Posted: Fri Apr 03, 2020 7:23 am
by Yawa
I know some of us actually fancy ourselves writers (some of you more successfully than me, probably), and I've been on a Dan Harmon kick so I thought I'd share this.

This first video from Just Write is especially #relevant to our little writing community, since it's about his storytelling in Harmonquest:


D&D and other games like it are ultimately power fantasies. You enter the game, overcome obstacles, and get stronger along the way. If that's all that happens it can be an incredibly fun and rewarding experience... for the player. But that doesn't necessarily mean it'll be fun for the audience. Harmon's decisions, on the other hand, deliberately make his character weaker. He has an internal flaw to fight against, and that gives the story much more dramatic meat to work with later on.

And his lessons Story Structure, seen here: https://channel101.fandom.com/wiki/Stor ... Basic_Shit
Here we go, down and dirty:

. A character is in a zone of comfort,
. But they want something.
. They enter an unfamiliar situation,
. Adapt to it,
. Get what they wanted,
. Pay a heavy price for it,
. Then return to their familiar situation,
. Having changed.
You know all this instinctively. You are a storyteller. You were born that way.
--- Dan Harmon

Now I wanna know: how many of you guys plan out character arcs? Do you have a formula you follow? Do you geek out about Joseph Campbell and writer's craft books, too? Do you deliberately make your characters weaker, morally, psychologically, physically, or otherwise? Please share!

Re: Dan Harmon's Lessons on Storytelling (or "Please Geek Out With Me, Friends!")

Posted: Fri Apr 03, 2020 10:23 am
by Xedanis
Short answer: abso-bloody-lutely, to all of the above.

Slightly longer answer:

I think that in order to stay interested in a game like this, you need arcs and at least some form of forward planning. God knows playing the same dullard pirate bar fixture drove me berserk quite quickly; in fact it still does. Whenever Xedanis finds himself in a doldrum, I'll throw something terrible at him.

Why?

Variety. Change. Challenge. Intrigue. Anyone who's seen my writing will attest that all these things are not only necessary to keep the character fresh but also, they're a requirement to keep me interested in the first place.

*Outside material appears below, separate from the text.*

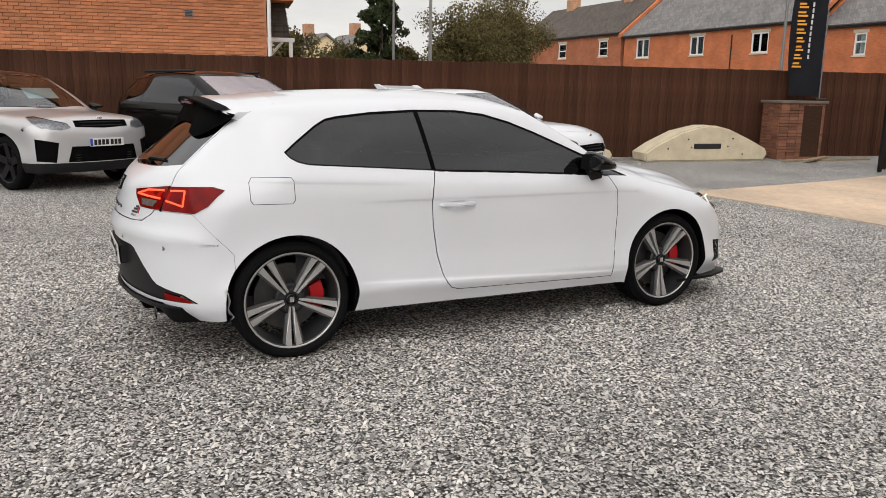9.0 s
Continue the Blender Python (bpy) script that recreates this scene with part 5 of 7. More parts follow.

When I decided to bring the pirate back, I knew he needed a story, a reason if you will; something underlining his return that i could fall back on and explore. This has happened a few times. When he was buried, it was the Hell arc; after that, the Reforged arc; nowadays it's ... Well other things. I don't want to spoil it.

Point is, no one wants to play short-form barflies forever. Things get incredibly boring that way. How dull would Xed's journal be if it was just daily entries of "went to the pub. Drank rum and coke. Played piano. Grew tails and got rid of them. Drank more rum."

Nope. BORING.

That's why whenever people come to me saying they have an idea for an epic story but they're worried about consequences or public opinion I will happily tell them, "to Hell with what public opinion thinks. Do the thing.".

I personally have a subconscious penchant for putting the pirate into George R R Martin levels of trouble, getting him out of it with Michael Bay levels of explosions and 80s-90s-Stallone levels of fighting and slow motion running through storms of fire etc. And yes, some of those arcs have steadily mounted up to making the pirate's power set broken beyond all reasonable ken.

BUT.

He's interesting. He has a story to tell.

Imho, that's what matters. :3

Thanks for letting me weigh in on this. I'm going to go figure out something else ludicrous for the rum-soaked backstreet boy to overcome.

Re: Dan Harmon's Lessons on Storytelling (or "Please Geek Out With Me, Friends!")

Posted: Sun Apr 05, 2020 3:41 am
by Alex Ayres
I don't think infallible characters are fun to write. Alex is very fucked up mentally (as many characters who have interacted with him on more than just Ab have witnessed) and has attachment issues with anyone he tries to get close to.

But that goes into the planning stage. I do plan, but I also plan for the story to not go as planned.

For example when I was writing the MDG Inc. arc for Alex, my plan was for the end of that arc to be when Alex died. Some sort of self sacrifice to kill this organization that was hell bent on killing supernatural beings to save the city (and a lot of the people) he loved. But as I wrote it I realized that he doesn't die yet. And actually, they've had his number this whole time.

So the path I follow when writing him and other characters isn't a rigid one. I have an idea of where it's going, but I'm mostly discovering the story along with the character.


This is a cool thought exercise. Never really examined my RP-writing style until now.